Nel frattempo l’accusato (da Sebold) era uscito di galera da un paio di decenni, trascorsi – come quelli precedenti – a proclamare invano la propria innocenza. Poi arriva l’antieroico eroe. Timothy Mucciante (che nome favoloso, sembra inventato da Puzo). Uno che non s’accontenta di schierarsi col vittimismo più fotogenico.
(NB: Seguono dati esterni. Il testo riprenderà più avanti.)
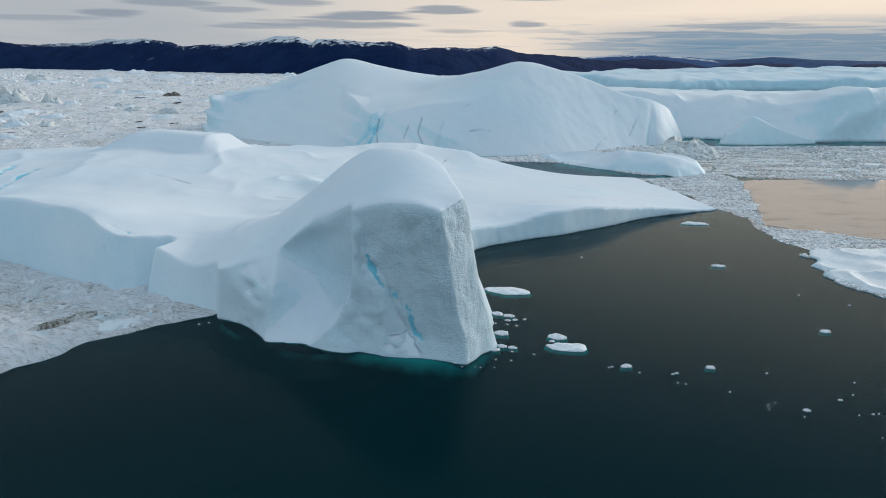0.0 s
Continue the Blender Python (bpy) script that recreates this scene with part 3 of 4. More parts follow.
def prow_walls(wall, x, y, z):
    """The prow: an upright front face, a narrow facet beside it, the sloping end wall, the alcove with its ramp, and the blunt lump."""
    ii, jj = np.flatnonzero(x[:, 0, 0] > -37.4), np.flatnonzero(y[0, :, 0] < 111)
    if not len(ii) or not len(jj):
        return wall
    here = np.s_[ii[0]:ii[-1] + 1, jj[0]:jj[-1] + 1]
    x, y = x[ii[0]:ii[-1] + 1], y[:, jj[0]:jj[-1] + 1]
    up_ = np.clip(z, 0, 40)
    # upright front face; below a slanting seam it banks forward, with a toe at the waterline
    sag = fbm(x / 5, z / 7, x * 0 + 3, 3, 211)
    seam = np.clip(2.5 - 1.5 * (x + 4) + 5 * fbm(x / 3, x * 0, x * 0, 3, 212), 0, 21)
    broken = np.clip(0.5 - 2.2 * np.abs(fbm(x / 4, z / 4, x * 0 + 9, 3, 213)), -0.6, 0.5)
    toe = (0.55 + 1.0 * np.exp(-((x + 5) / 3.6) ** 2)) * np.clip(1 - up_ / (2.6 + 3 * sag), 0, 1) ** 1.4
    face = 91.05 - 0.4 * (x + 4) - 0.165 * np.clip(seam - up_, 0, 30) - toe + 0.7 * sag - 0.7 * broken * np.clip((seam - up_) / 3, 0, 1)
    face = face + 0.22 * np.exp(-((up_ - seam) / 0.6) ** 2) * (x > -12) * (up_ > 2)
    # the alcove: a wall that curves out into a smooth ramp
    back = np.minimum(96.9 - 0.82 * (x + 13), 102.6 - 0.12 * (x + 22)) + 0.6 * fbm(x / 6, z / 6, x * 0, 3, 214)
    back = back - 1.0 * np.exp(-((up_ - 14.2 - 0.44 * (x + 24)) / 1.7) ** 2) * np.clip((-14 - x) / 4, 0, 1) * np.clip((x + 26) / 2, 0, 1)
    reach = np.clip(4.5 + 0.65 * (-14 - x), 3.4, 8.3) * np.clip((x + 31) / 4.5, 0, 1)
    alcove = back - reach * np.clip(1 - up_ / 9.6, 0, 1) ** 1.5
    # the front face ends in an upright fin, and lower down in a bank that runs out to the left
    edge = -12.9 - 0.05 * np.clip(13 - up_, 0, 3) - 0.085 * np.clip(10 - up_, 0, 12) ** 1.9 + 0.5 * fbm(z / 2.2, z * 0 + 4, z * 0, 2, 216)
    out_ = np.clip((edge - x) / 0.55, 0, 1)
    front = face + (alcove - face) * out_ * out_ * (3 - 2 * out_)
    front = front - 0.8 * np.exp(-((x + 12.7) / 0.45) ** 2) * np.clip((up_ - 8) / 3, 0, 1) * np.clip((19 - up_) / 2, 0, 1)
    # the blunt lump beside it, with a dent in its brow
    side = x + 25.8
    lump = 96.6 + np.where(side < 0, -0.86, 0.8) * side + 0.1 * up_ + 3.6 * np.clip((up_ - 4.6) / 5.5, 0, 2) ** 2 + 1.3 * fbm(x / 4, z / 4, x * 0, 3, 215)
    dent = 1.0 * np.exp(-((x + 30.0) / 1.1) ** 2 - ((z - 6.2) / 0.9) ** 2) + 0.35 * np.exp(-((x + 28.4) / 1.2) ** 2 - ((z - 4.9) / 0.6) ** 2)
    lump = lump + dent - 0.5 * np.exp(-((x + 30.6) / 1.8) ** 2 - ((z - 7.9) / 0.8) ** 2)
    front = -smax(-front, -lump, 2.6)
    fit_ = 0.93 * (front - y)
    # narrow facet, then the end wall that leans in, with a sea-cut notch at its foot
    t_ = np.clip(up_ / 20.4, 0, 1.2)
    turn_ = 0.60
    facet = np.cos(turn_) * (x - 3.3 + 4.0 * t_ ** 0.85) - np.sin(turn_) * (y - 88.5 - 1.5 * t_)
    notch = 2.6 * np.exp(-((y - 99.6) / 1.9) ** 2) * np.clip(1 - up_ / 2.6, 0, 1)
    end = 0.96 * (x - 7.25 + 0.31 * np.minimum(up_, 10) + 0.165 * np.clip(up_ - 10, 0, 30) + 0.0075 * up_ * (y - 95) + notch + 0.4 * fbm(y / 5, z / 8, y * 0, 3, 219))
    prow = smax(smax(fit_, facet, 0.12), end, 0.22)
    # the prow goes over into the long walls behind it
    w = np.clip((x + 37.4) / 2.2, 0, 1) * np.clip((111 - y) / 4, 0, 1)
    wall[here] = wall[here] * (1 - w) + prow * w
    return wall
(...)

Mucciante doveva produrre il film tratto da Lucky. Nota delle incongruenze nella storia. Approfondisce. Dubita. Lo cacciano dalla produzione del film: alle donne si crede, le donne sono ontologicamente vittime, come osi dubitare, fascista e probabilmente maniaco sessuale che non sei altro. Mucciante s’incaponisce. Assolda un investigatore. Il tizio che i diciott’anni di galera se li è ormai fatti viene scagionato. Alice Sebold si scusa: le dispiace che a essere vittima del sistema giudiziario (un po’ anche della sua confusione mentale, che è legittima ma letale: siamo proprio sicuri di volerci basare sui ricordi che abbiamo dei nostri traumi?) sia stato l’ennesimo nero. Fosse stato bianco, la contrizione dell’accusatrice per errore sarebbe stata meno fotogenica.
Conviene non farsi rapinare: se qualcuno invece di derubarti ti tocca il culo, le forze dell’ordine lo identificano con molta più urgenza. Ma conviene anche smettere d’illudersi che il mondo lo cambieranno gli indignati in servizio permanente effettivo, quelli sempre pronti alla morte per la causa del giorno purché sia a presa rapida, i militanti della pruderie e i negazionisti delle gerarchie (gerarchie di tutto: di reati, di risorse, d’attenzione, di traumi, di gravità).
Conviene sperare in molti Mucciante disposti a essere la liceale più impopolare della classe e a ristabilire verità che non ci piacciono, ma che forse sono più importanti dei cuoricini.
(Il non colpevole si chiama Anthony Broadwater, aveva 22 anni quando fu condannato nel 1982. Si è detto «grato» delle scuse di Sebold. Lucky, il film, non si farà più. Di Lucky, il libro, l’editore americano ha detto che lo ritirerà dal commercio).